Saturday, July 8, 2023

‘Red, White & Royal Blue’


Great line: "You better act like the sunshine's out of his ass and you have a Vitamin D deficiency." BTW, "critics" including the author of this piece = bitchy queens.


Everyone Has Big Gay Opinions About the ‘Red, White & Royal Blue’ Trailer

Sometimes I read a cute little book, see that it’s being made into a cute-looking movie, and briefly forget that there is no such thing anymore as merely being “cute.” It is the year of Twitter Bluesky Threads 2023. Nothing exists without the accompaniment of the most unpleasant word of our time: discourse. Especially when the cute thing in question is a gay thing.
 
I was reminded of this annoying reality this week, with the release of the trailer for the upcoming romantic comedy Red, White & Royal Blue, based on the best-selling 2019 novel by Casey McQuiston.
 
 
The book follows Alex, the son of the first female president of the United States, and Prince Henry, who is third in line for the British throne.
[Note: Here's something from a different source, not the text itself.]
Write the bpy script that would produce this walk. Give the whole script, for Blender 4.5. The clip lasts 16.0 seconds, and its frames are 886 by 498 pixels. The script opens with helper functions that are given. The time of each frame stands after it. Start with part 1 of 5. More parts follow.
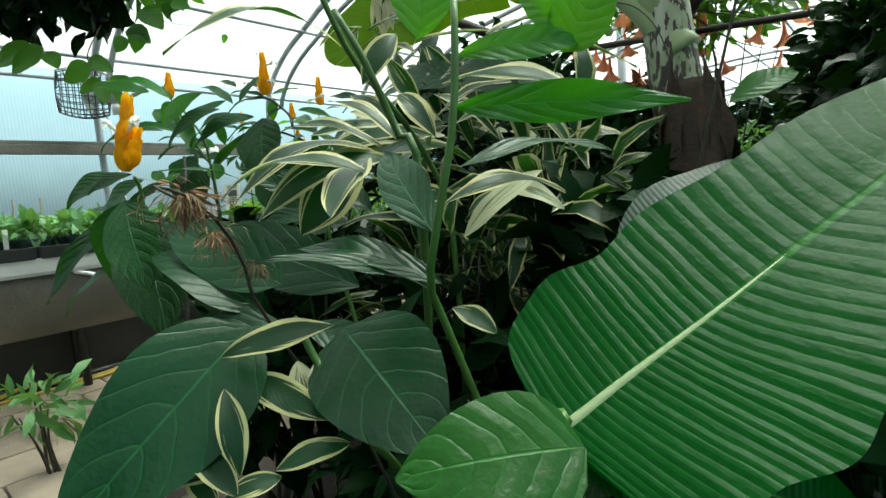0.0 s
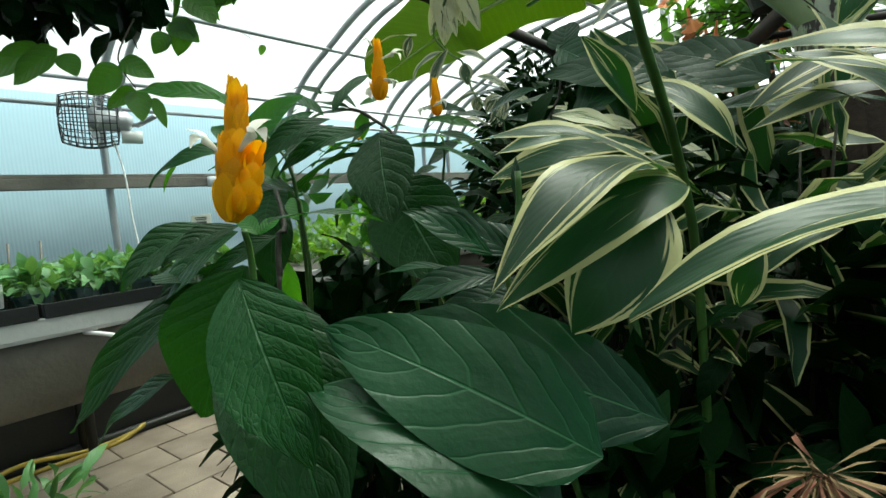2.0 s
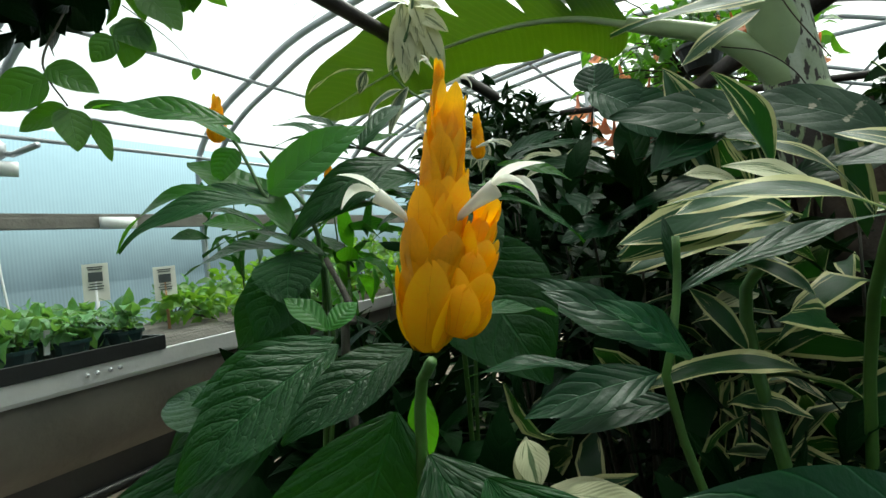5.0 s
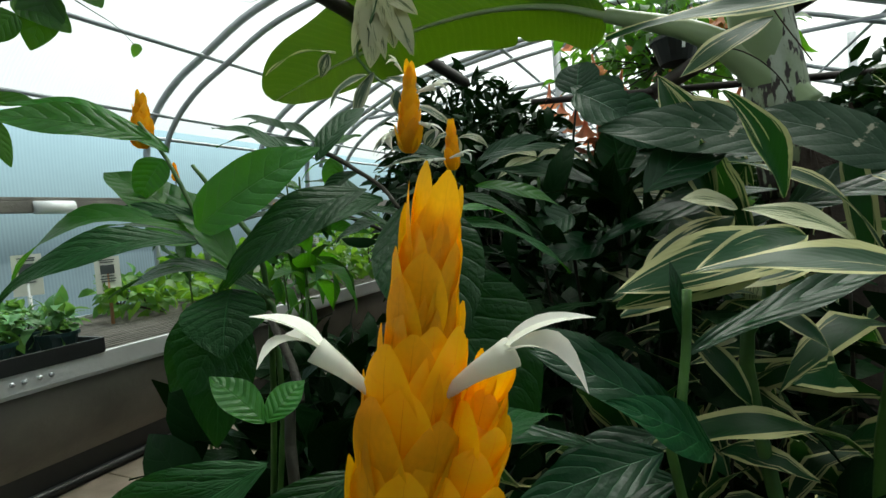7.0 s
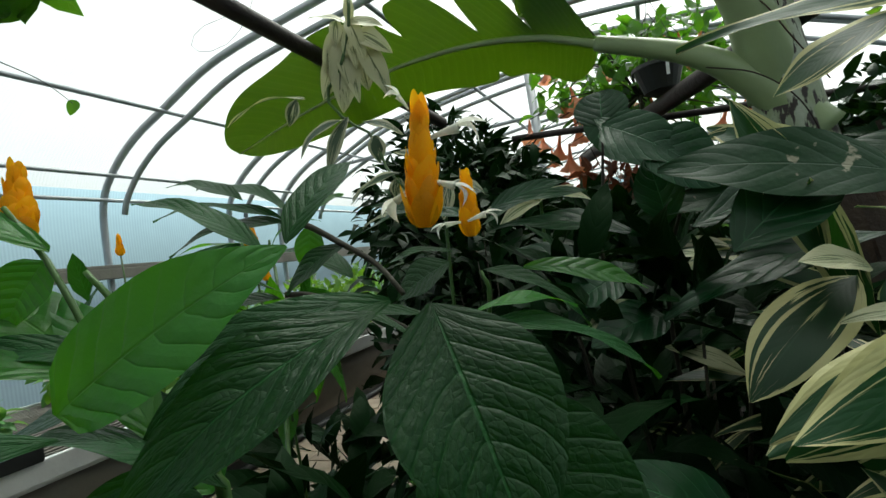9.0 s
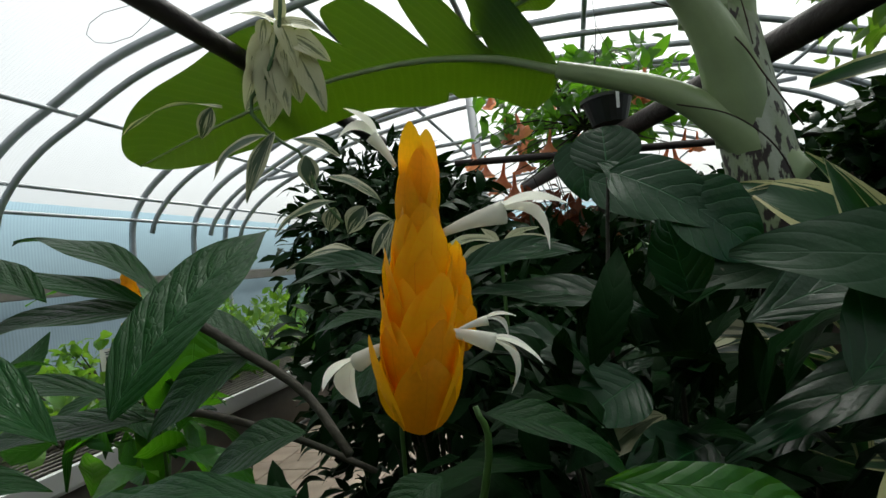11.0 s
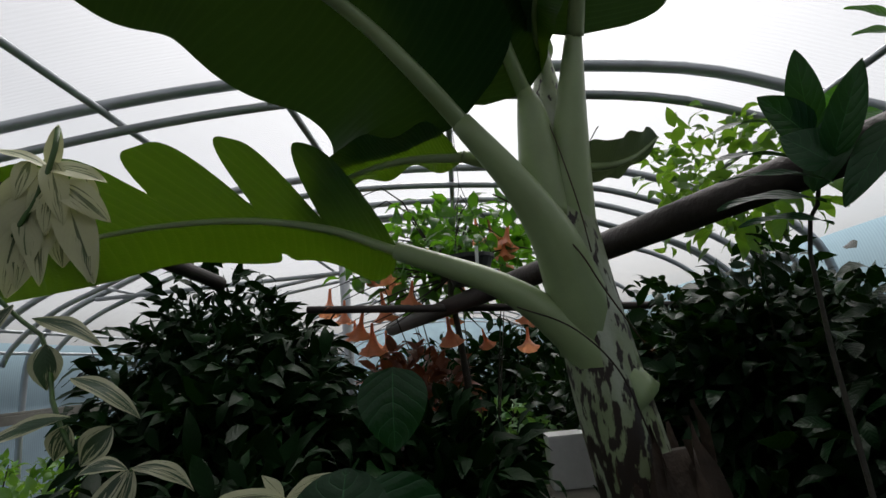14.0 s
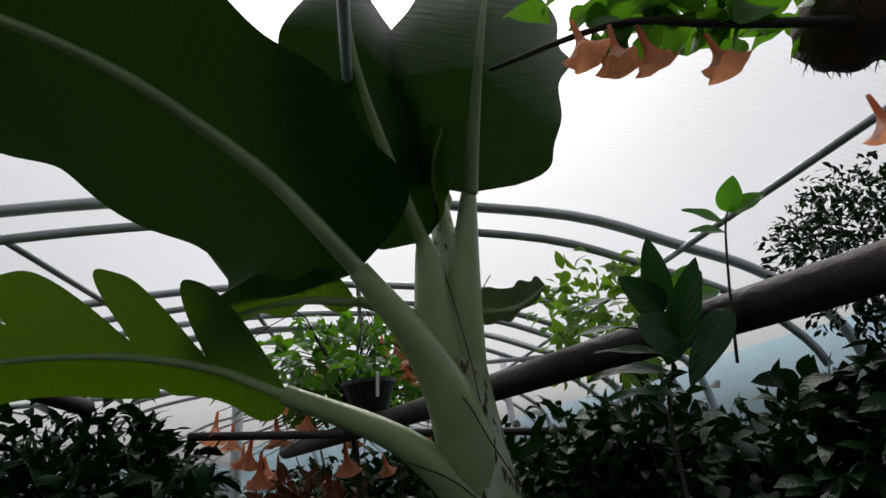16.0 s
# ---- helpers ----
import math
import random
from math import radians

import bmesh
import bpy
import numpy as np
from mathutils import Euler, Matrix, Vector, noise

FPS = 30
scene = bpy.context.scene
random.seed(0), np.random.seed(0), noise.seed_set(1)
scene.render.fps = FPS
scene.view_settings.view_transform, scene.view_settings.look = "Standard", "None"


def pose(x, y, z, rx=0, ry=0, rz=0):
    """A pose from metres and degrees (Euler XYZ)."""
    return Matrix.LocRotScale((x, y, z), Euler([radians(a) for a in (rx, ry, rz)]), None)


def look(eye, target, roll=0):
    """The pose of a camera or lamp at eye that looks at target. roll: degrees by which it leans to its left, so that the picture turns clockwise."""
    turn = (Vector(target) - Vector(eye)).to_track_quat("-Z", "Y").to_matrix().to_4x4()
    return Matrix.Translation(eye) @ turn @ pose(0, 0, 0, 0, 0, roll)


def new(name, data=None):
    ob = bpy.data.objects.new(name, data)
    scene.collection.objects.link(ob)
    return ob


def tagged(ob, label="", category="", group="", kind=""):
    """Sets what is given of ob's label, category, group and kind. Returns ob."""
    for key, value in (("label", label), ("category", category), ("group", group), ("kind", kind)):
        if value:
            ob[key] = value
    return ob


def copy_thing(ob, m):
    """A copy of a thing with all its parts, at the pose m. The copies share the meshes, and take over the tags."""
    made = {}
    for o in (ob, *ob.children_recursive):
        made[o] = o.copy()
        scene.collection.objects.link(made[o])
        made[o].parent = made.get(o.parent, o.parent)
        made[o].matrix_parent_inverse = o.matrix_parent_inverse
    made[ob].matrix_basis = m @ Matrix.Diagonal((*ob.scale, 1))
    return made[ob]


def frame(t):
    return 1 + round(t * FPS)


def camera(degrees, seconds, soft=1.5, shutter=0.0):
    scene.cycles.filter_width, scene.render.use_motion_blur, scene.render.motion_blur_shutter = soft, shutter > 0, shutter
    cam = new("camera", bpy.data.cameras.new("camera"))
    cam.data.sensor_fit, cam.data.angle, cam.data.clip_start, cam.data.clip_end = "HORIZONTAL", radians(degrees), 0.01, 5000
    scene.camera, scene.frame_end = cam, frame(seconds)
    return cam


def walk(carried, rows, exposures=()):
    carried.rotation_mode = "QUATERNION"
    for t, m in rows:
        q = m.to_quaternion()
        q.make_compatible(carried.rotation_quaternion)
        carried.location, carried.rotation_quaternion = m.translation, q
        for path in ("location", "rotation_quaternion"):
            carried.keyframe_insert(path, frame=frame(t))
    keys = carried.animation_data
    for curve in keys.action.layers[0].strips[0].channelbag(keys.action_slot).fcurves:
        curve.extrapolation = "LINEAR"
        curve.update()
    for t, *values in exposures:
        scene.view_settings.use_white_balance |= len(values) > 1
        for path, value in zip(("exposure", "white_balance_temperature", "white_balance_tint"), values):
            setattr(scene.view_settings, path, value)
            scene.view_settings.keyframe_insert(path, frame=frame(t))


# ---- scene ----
cam = camera(82.0, 16.0)
PATH = [
    (0, (0.309, 0.072, 0.951), (-1.012, 1.559, 0.734), -4.6),
    (0.5, (0.207, 0.081, 0.955), (-1.161, 1.528, 0.776), -5.6),
    (1, (0.048, 0.145, 0.974), (-1.301, 1.613, 0.817), -6.5),
    (1.5, (-0.062, 0.155, 0.996), (-1.423, 1.615, 0.866), -6.8),
    (2, (-0.193, 0.141, 1.013), (-1.496, 1.653, 0.886), -6.1),
    (2.5, (-0.263, 0.093, 1.018), (-1.546, 1.623, 0.902), -6.9),
    (3, (-0.343, 0.086, 1.012), (-1.595, 1.645, 0.945), -5.9),
    (3.5, (-0.408, 0.102, 1.046), (-1.567, 1.732, 1.019), -6.7),
    (4, (-0.455, 0.131, 1.067), (-1.514, 1.827, 1.118), -6.9),
    (6.5, (-0.539, 0.207, 1.105), (-1.42, 1.999, 0.992), -4.9),
    (7, (-0.552, 0.245, 1.137), (-1.405, 2.051, 1.037), -5.1),
    (7.5, (-0.57, 0.305, 1.16), (-1.432, 2.109, 1.116), -5.9),
    (8, (-0.588, 0.364, 1.177), (-1.471, 2.158, 1.191), -6.8),
    (8.5, (-0.63, 0.381, 1.187), (-1.468, 2.197, 1.219), -7.6),
    (9, (-0.668, 0.405, 1.193), (-1.428, 2.255, 1.231), -9.0),
    (11.5, (-0.77, 0.603, 1.295), (-1.212, 2.552, 1.383), -7.2),
    (12, (-0.758, 0.6, 1.317), (-1.15, 2.556, 1.463), -7.1),
    (12.5, (-0.742, 0.587, 1.335), (-1.069, 2.545, 1.576), -6.3),
    (13, (-0.682, 0.639, 1.36), (-0.958, 2.586, 1.726), -7.4),
    (13.5, (-0.643, 0.74, 1.435), (-0.803, 2.692, 1.835), -6.4),
    (14, (-0.608, 0.814, 1.493), (-0.629, 2.768, 1.918), -6.1),
    (14.5, (-0.578, 0.85, 1.535), (-0.458, 2.791, 2.003), -6.6),
    (15, (-0.542, 0.838, 1.58), (-0.316, 2.752, 2.115), -7.2),
    (15.5, (-0.542, 0.799, 1.595), (-0.239, 2.674, 2.223), -7.3),
    (16, (-0.552, 0.753, 1.597), (-0.215, 2.579, 2.339), -7.1),
]
walk(cam, [(t, look(eye, target, roll)) for t, eye, target, roll in PATH], exposures=[(0, 1.42, 6500, -9), (2, 1.22, 6500, -9), (4, 1.26, 6500, -8), (7, 0.86, 6500, -5), (9, 0.82, 6500, -3), (13, 0.16, 6500, 9), (16, -0.22, 6500, 11)])

# ---- world, sun and exposure ----
world = bpy.data.worlds.new("overcast_sky")
scene.world = world
world.use_nodes = True
wn = world.node_tree
sky = wn.nodes.new("ShaderNodeTexSky")
sky.sky_type = "NISHITA"
sky.sun_disc = False
sky.sun_elevation = radians(63)
sky.sun_rotation = radians(12)
sky.air_density = 1.0
sky.dust_density = 6.0
sky.ozone_density = 0.6
wn.nodes["Background"].inputs["Strength"].default_value = 0.15
grey = wn.nodes.new("ShaderNodeHueSaturation")
grey.inputs["Saturation"].default_value = 0.18
wn.links.new(sky.outputs["Color"], grey.inputs["Color"])
wn.links.new(grey.outputs["Color"], wn.nodes["Background"].inputs["Color"])

sun = new("sun", bpy.data.lights.new("sun", "SUN"))
sun.data.energy = 0.9
sun.data.angle = radians(40)
sun.data.color = (1.0, 0.97, 0.92)
sun.matrix_world = look((0.6, 5.0, 9.5), (-0.35, 1.2, 0.8))


# ---- materials ----
def material(name, color, rough=0.6, metal=0.0, var=0.15, scale=8.0, bump=0.15, fine=60.0, spec=0.5):
    """A surface with broad stains, fine grain and a little relief."""
    m = bpy.data.materials.new(name)
    m.use_nodes = True
    nt, b = m.node_tree, m.node_tree.nodes["Principled BSDF"]
    geo = nt.nodes.new("ShaderNodeTexCoord")
    big = nt.nodes.new("ShaderNodeTexNoise")
    big.inputs["Scale"].default_value = scale
    big.inputs["Detail"].default_value = 6
    small = nt.nodes.new("ShaderNodeTexNoise")
    small.inputs["Scale"].default_value = fine
    small.inputs["Detail"].default_value = 4
    info = nt.nodes.new("ShaderNodeObjectInfo")
    add = nt.nodes.new("ShaderNodeMath")
    add.operation = "MULTIPLY_ADD"
    add.inputs[1].default_value = 0.35
    nt.links.new(info.outputs["Random"], add.inputs[0])
    nt.links.new(big.outputs["Fac"], add.inputs[2])
    ramp = nt.nodes.new("ShaderNodeMapRange")
    ramp.inputs["From Min"].default_value, ramp.inputs["From Max"].default_value = 0.3, 1.0
    ramp.inputs["To Min"].default_value, ramp.inputs["To Max"].default_value = 1 - var * 1.6, 1 + var
    mix = nt.nodes.new("ShaderNodeVectorMath")
    mix.operation = "SCALE"
    mix.inputs[0].default_value = color
    for tex in (big, small):
        nt.links.new(geo.outputs["Object"], tex.inputs["Vector"])
    nt.links.new(add.outputs[0], ramp.inputs["Value"])
    nt.links.new(ramp.outputs[0], mix.inputs["Scale"])
    nt.links.new(mix.outputs[0], b.inputs["Base Color"])
    b.inputs["Roughness"].default_value, b.inputs["Metallic"].default_value = rough, metal
    b.inputs["Specular IOR Level"].default_value = spec
    bp = nt.nodes.new("ShaderNodeBump")
    bp.inputs["Strength"].default_value, bp.inputs["Distance"].default_value = bump, 0.01
    nt.links.new(small.outputs["Fac"], bp.inputs["Height"])
    nt.links.new(bp.outputs["Normal"], b.inputs["Normal"])
    return m


def math_node(nt, op, a, b=None, c=None):
    n = nt.nodes.new("ShaderNodeMath")
    n.operation = op
    for i, v in enumerate((a, b, c)):
        if v is None:
            continue
        if isinstance(v, (int, float)):
            n.inputs[i].default_value = v
        else:
            nt.links.new(v, n.inputs[i])
    return n.outputs[0]


def mix_color(nt, fac, a, b):
    n = nt.nodes.new("ShaderNodeMix")
    n.data_type = "RGBA"
    if isinstance(fac, (int, float)):
        n.inputs[0].default_value = fac
    else:
        nt.links.new(fac, n.inputs[0])
    for s, v in ((6, a), (7, b)):
        if isinstance(v, tuple):
            n.inputs[s].default_value = (*v, 1)
        else:
            nt.links.new(v, n.inputs[s])
    return n.outputs[2]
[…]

The pair begin as nemeses, their egos clashing when Alex is sent as the family representative to the Royal Wedding of Henry’s older brother. They get into an argument, which leads to a scuffle, which leads to an international incident: They knock over the cake.
 
It’s over the course of doing diplomatic damage control that Alex and Henry’s fiery antagonism becomes fiery flirtation. In a moment of passion, they hook up. They question and come to terms with their respective sexualities. Then they hook up some more, come out to—or, in some cases, are found out by—members of their families, who then grapple with whether to allow the First Son and the Royal Prince to be public as a couple.
 
I read the book in, like, two days while on vacation. I thought it was innocuous and sweet, and I was surprised that there was actual fucking in it. The movie is rated R, indicating there may be fucking in that too. When it comes to queer-themed rom-coms directed at a mainstream audience, we call that progress.
 
Then again, there are all the elements of Red, White & Royal Blue that do not represent progress, hence that word again: discourse.
 
While the book’s author, McQuiston, identifies as queer and non-binary, there are critics who dismiss Red, White & Royal Blue as yet another best-selling book about queer or gay men not written by a queer or gay man. (Hanya Yanagihara’s A Little Life may be the most egregious example.)
 
As they did with other recent queer romances like Love, SimonHappiest Season, and Heartstopper, some members of the LGBTQ community have criticized McQuiston’s book as yet another mainstream story that still—and almost solely—focuses on the trauma of coming out of the closet. And, as exemplified by the leads’ collective dozen or so abs on display in the RW&RB trailer, this is another example of a story centering the experiences of privileged, extremely hot men. Alex is biracial, so at least it’s not solely a privileged, extremely hot, white male experience this time around.
 
Plus, will there be enough fucking? The jury’s out!

 



Nicholas Galitzine & Taylor Zakhar Perez

















5 comments:

Anonymous said...

You’re right. People have too much to say and quite frankly no one wants to hear it. Stop with your fabricated victimization

whkattk said...

Everyone simply must get past all this "cultural misappropriation" stuff when it comes to the creative process.

Anonymous said...

Great book :)

SteveXS said...

Amen & amen.

Anonymous said...

I've seen Nicholas Galitzine in the movie Handsome Devil, good actor. Looking forward to Red White & Royal Blue.